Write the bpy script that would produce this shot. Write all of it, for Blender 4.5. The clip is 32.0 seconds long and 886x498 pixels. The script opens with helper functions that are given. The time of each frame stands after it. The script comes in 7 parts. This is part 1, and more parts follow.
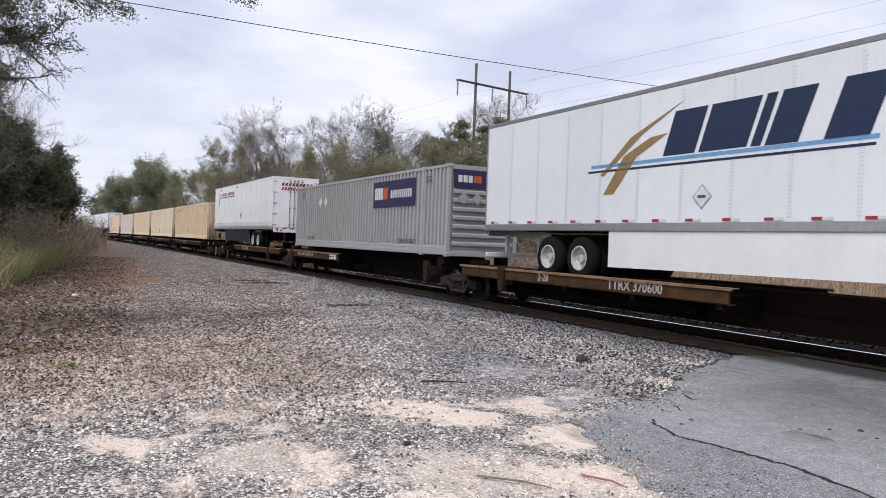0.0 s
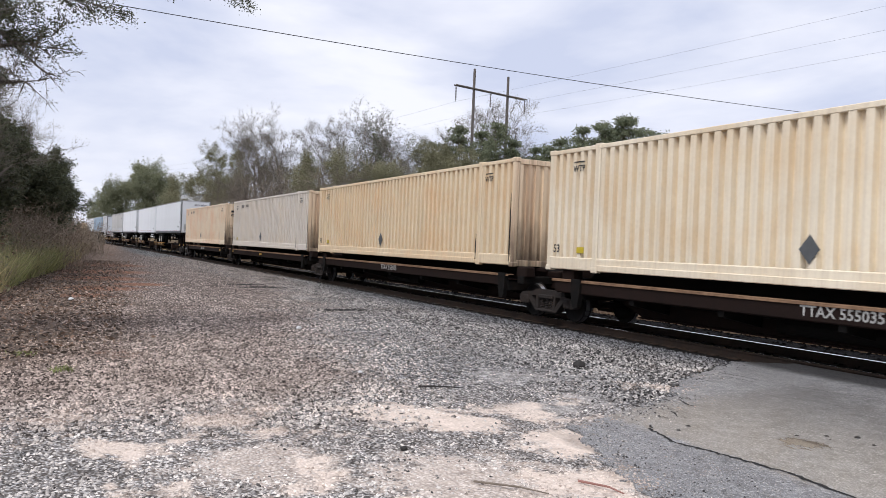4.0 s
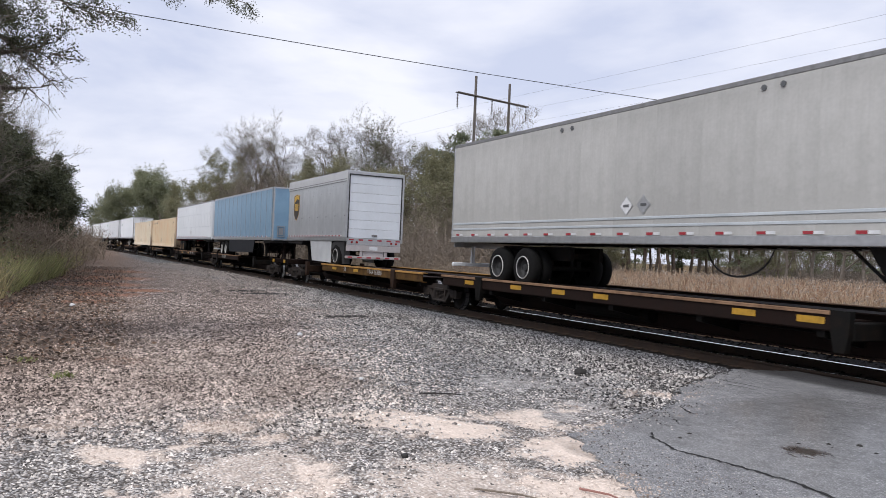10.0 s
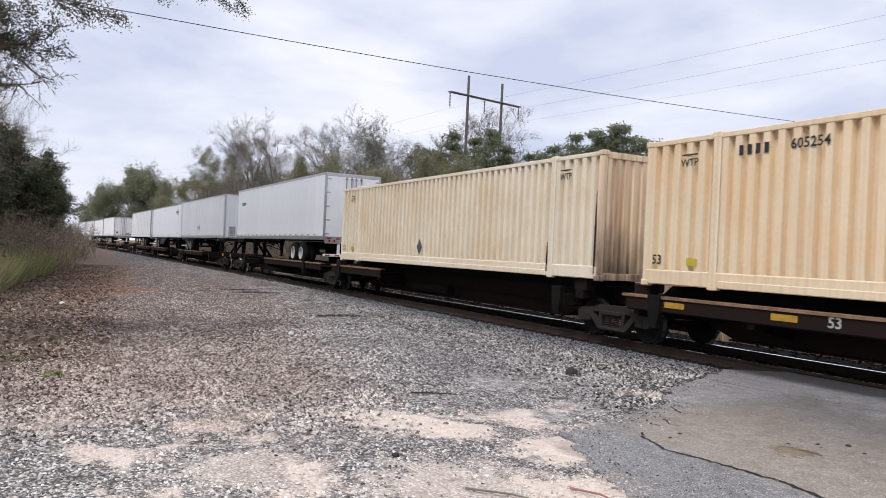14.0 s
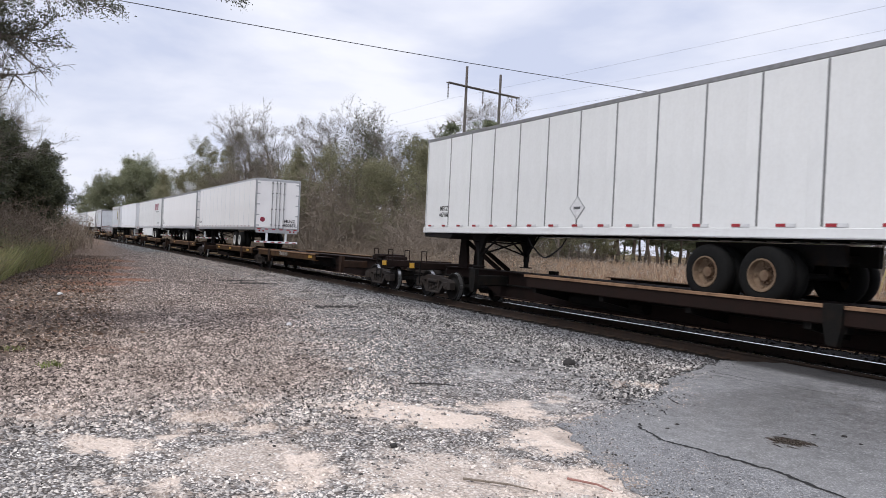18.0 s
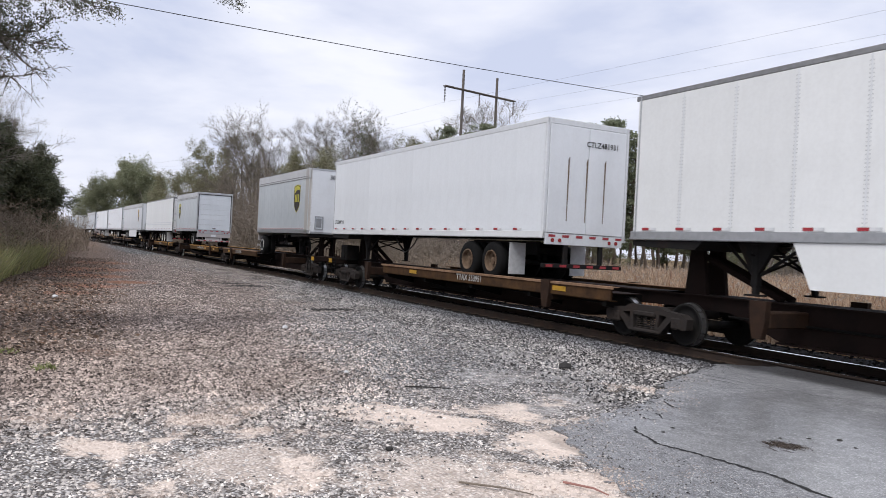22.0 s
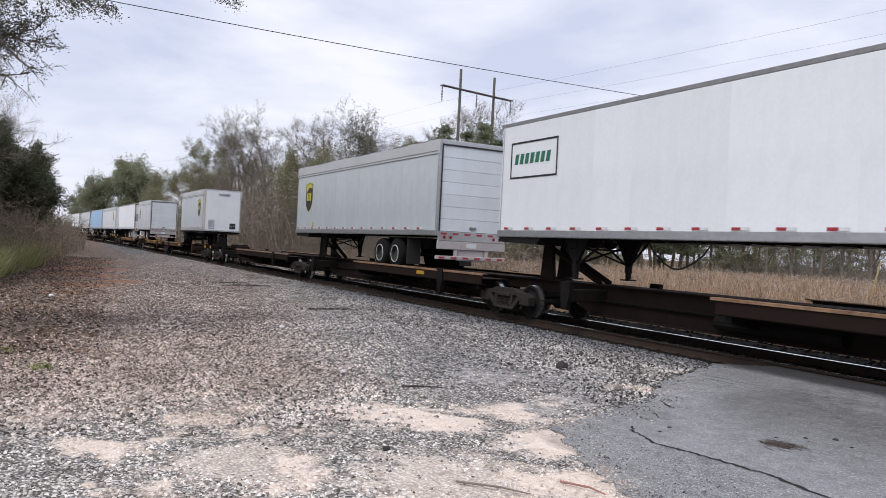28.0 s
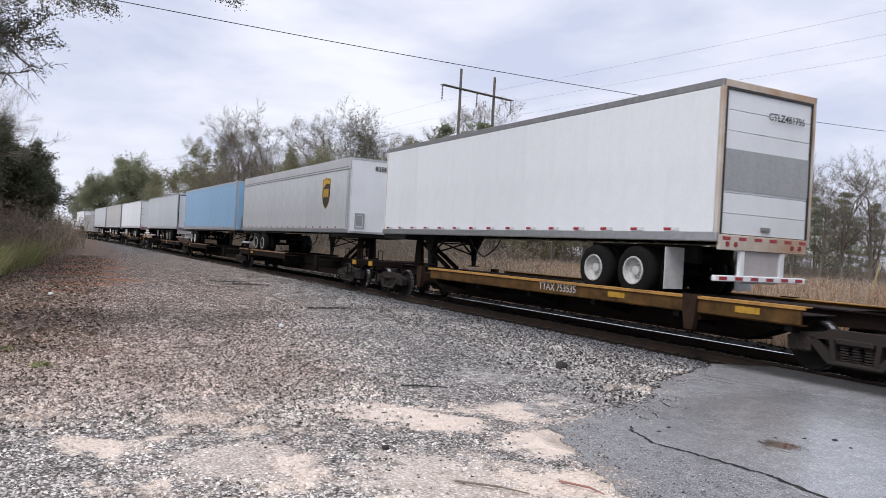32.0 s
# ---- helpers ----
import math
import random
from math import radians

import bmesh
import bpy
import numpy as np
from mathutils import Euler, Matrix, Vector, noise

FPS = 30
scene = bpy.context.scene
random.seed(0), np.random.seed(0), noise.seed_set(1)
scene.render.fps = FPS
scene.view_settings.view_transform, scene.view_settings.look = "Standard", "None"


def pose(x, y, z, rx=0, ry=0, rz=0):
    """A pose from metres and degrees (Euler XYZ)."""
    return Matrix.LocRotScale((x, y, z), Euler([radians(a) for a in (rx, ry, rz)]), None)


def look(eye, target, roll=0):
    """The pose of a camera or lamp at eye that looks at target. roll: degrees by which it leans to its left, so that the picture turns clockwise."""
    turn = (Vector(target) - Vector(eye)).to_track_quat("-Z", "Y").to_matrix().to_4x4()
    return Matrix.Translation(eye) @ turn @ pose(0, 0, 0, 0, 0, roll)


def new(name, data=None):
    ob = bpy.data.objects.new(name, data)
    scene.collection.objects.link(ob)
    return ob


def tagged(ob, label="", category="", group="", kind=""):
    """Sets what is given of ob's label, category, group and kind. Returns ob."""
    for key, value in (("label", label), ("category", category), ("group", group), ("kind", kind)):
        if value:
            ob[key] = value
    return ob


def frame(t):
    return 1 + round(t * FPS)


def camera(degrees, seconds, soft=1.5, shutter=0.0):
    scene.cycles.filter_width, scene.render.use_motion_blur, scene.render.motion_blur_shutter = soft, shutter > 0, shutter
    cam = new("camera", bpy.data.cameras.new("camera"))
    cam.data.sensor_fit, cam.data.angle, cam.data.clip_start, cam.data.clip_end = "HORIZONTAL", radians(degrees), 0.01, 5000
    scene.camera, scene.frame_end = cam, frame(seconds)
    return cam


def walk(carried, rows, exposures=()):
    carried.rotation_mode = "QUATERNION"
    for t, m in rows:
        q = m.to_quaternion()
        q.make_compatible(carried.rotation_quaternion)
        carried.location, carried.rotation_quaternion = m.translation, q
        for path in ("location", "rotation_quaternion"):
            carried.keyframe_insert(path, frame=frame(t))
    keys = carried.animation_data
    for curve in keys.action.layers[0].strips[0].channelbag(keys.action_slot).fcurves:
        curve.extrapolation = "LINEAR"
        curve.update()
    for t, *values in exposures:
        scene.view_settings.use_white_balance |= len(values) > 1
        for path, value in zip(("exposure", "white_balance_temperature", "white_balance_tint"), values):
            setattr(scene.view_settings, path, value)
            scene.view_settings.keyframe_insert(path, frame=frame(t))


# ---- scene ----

##############################

• _Work to do_
Your task is to return the lines above, from the first one up to and including the line containing "scene.render.fps = FPS", minus any pictures.

• _Task output_
Write the bpy script that would produce this shot. Write all of it, for Blender 4.5. The clip is 32.0 seconds long and 886x498 pixels. The script opens with helper functions that are given. The time of each frame stands after it. The script comes in 7 parts. This is part 1, and more parts follow.
0.0 s
4.0 s
10.0 s
14.0 s
18.0 s
22.0 s
28.0 s
32.0 s
# ---- helpers ----
import math
import random
from math import radians

import bmesh
import bpy
import numpy as np
from mathutils import Euler, Matrix, Vector, noise

FPS = 30
scene = bpy.context.scene
random.seed(0), np.random.seed(0), noise.seed_set(1)
scene.render.fps = FPS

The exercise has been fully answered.